İnsan Hayatında Dinin Yeri Nedir?
Din inancı, insanla beraber doğmuştur. Çünkü insanlık tarihinin hiçbir döneminde din duygusundan mahrum bir millete rastlanamamaktadır. Nerede insan varsa, orada bir nevi îman, ibâdet ve din duygusu görülmüştür.
Bundan anlaşılıyor ki, din, insanlığın yaratılışından getirdiği fıtrî ve zarurî ihtiyacıdır. İnsanoğlu vâr oldukça, din de vârolacaktır.
Filozof Auguste Sabatier bu konuda der ki:
"Diyânet, gayet kuvvetli bir ağaç gibi, insaniyetin geçirdiği inkılâpların hepsinde hayatını muhafaza etmiş ve edecektir. Zaman geçmekle, onun kaynağı kurumak şöyle dursun, bilâkis, gittikçe o menbaın derinleştiğini, genişlediğini görmekteyiz. Binaenaleyh, insan hayatı diyânetle başlamış olduğu gibi, diyânetle kuvvet bulacak, diyânetle nihayetlenecektir."

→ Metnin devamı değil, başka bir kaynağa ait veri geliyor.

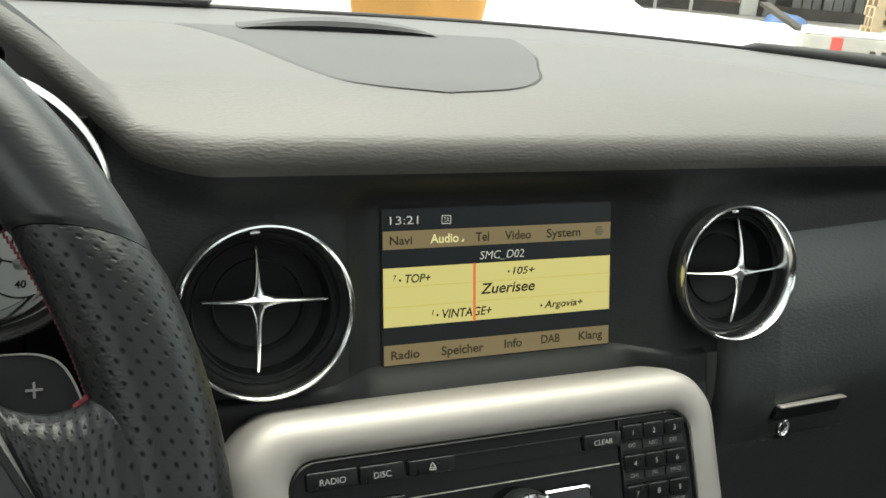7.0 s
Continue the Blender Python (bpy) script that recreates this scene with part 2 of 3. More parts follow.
def plate(points, z0, z1, bevel=0.0):
    """A slab over an outline from z0 up to z1, with a bevelled upper rim."""
    bm = bmesh.new()
    low = [bm.verts.new((x, y, z0)) for x, y in points]
    face = bm.faces.new(low)
    up = bmesh.ops.extrude_face_region(bm, geom=[face])
    bmesh.ops.translate(bm, verts=[v for v in up["geom"] if isinstance(v, bmesh.types.BMVert)], vec=(0, 0, z1 - z0))
    if bevel:
        top = [e for e in bm.edges if all(abs(v.co.z - z1) < 1e-7 for v in e.verts)]
        bmesh.ops.bevel(bm, geom=top, offset=bevel, segments=3, profile=0.6, affect="EDGES")
    return bm


def box(x0, x1, y0, y1, z0, z1, bevel=0.0):
    bm = bmesh.new()
    bmesh.ops.create_cube(bm, size=1, matrix=Matrix.Translation(((x0 + x1) / 2, (y0 + y1) / 2, (z0 + z1) / 2)) @ Matrix.Diagonal((x1 - x0, y1 - y0, z1 - z0, 1)))
    if bevel:
        bmesh.ops.bevel(bm, geom=bm.edges[:], offset=bevel, segments=2, profile=0.5, affect="EDGES")
    return bm


def shifted(points, x, y):
    return [(px + x, py + y) for px, py in points]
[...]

"Ben niçin dinliyim" suâlini nefsime sorar sormaz, şu cevabı alıyorum: Dindarım, çünkü başka türlü olmaya muktedir değilim. Dindar olmak, varlığım ve benliğim için vazgeçilmez bir ihtiyaçtır."
Benjamin Konstan ise şöyle der:
"Din, insanlık tarihinde en fazla hâkim olmuş bir varlıktır. Dinî hayat, tabiatımızın değişmez vasfı ve ondan ayrılmayan bir özelliğidir. İnsanın mahiyeti düşünülünce, zihne derhal bir de din fikrinin gelmemesi mümkün değildir.."
Batılı ilim ve fikir adamlarının bu tesbitleri de gösteriyor ki: İnsan fıtraten dindardır; din duygusu insan tabiatının zarurî bir ihtiyacıdır. Tarihin hiçbir devrinde dinsiz, yani, inançsız ve mâneviyatsız bir insan olmamıştır.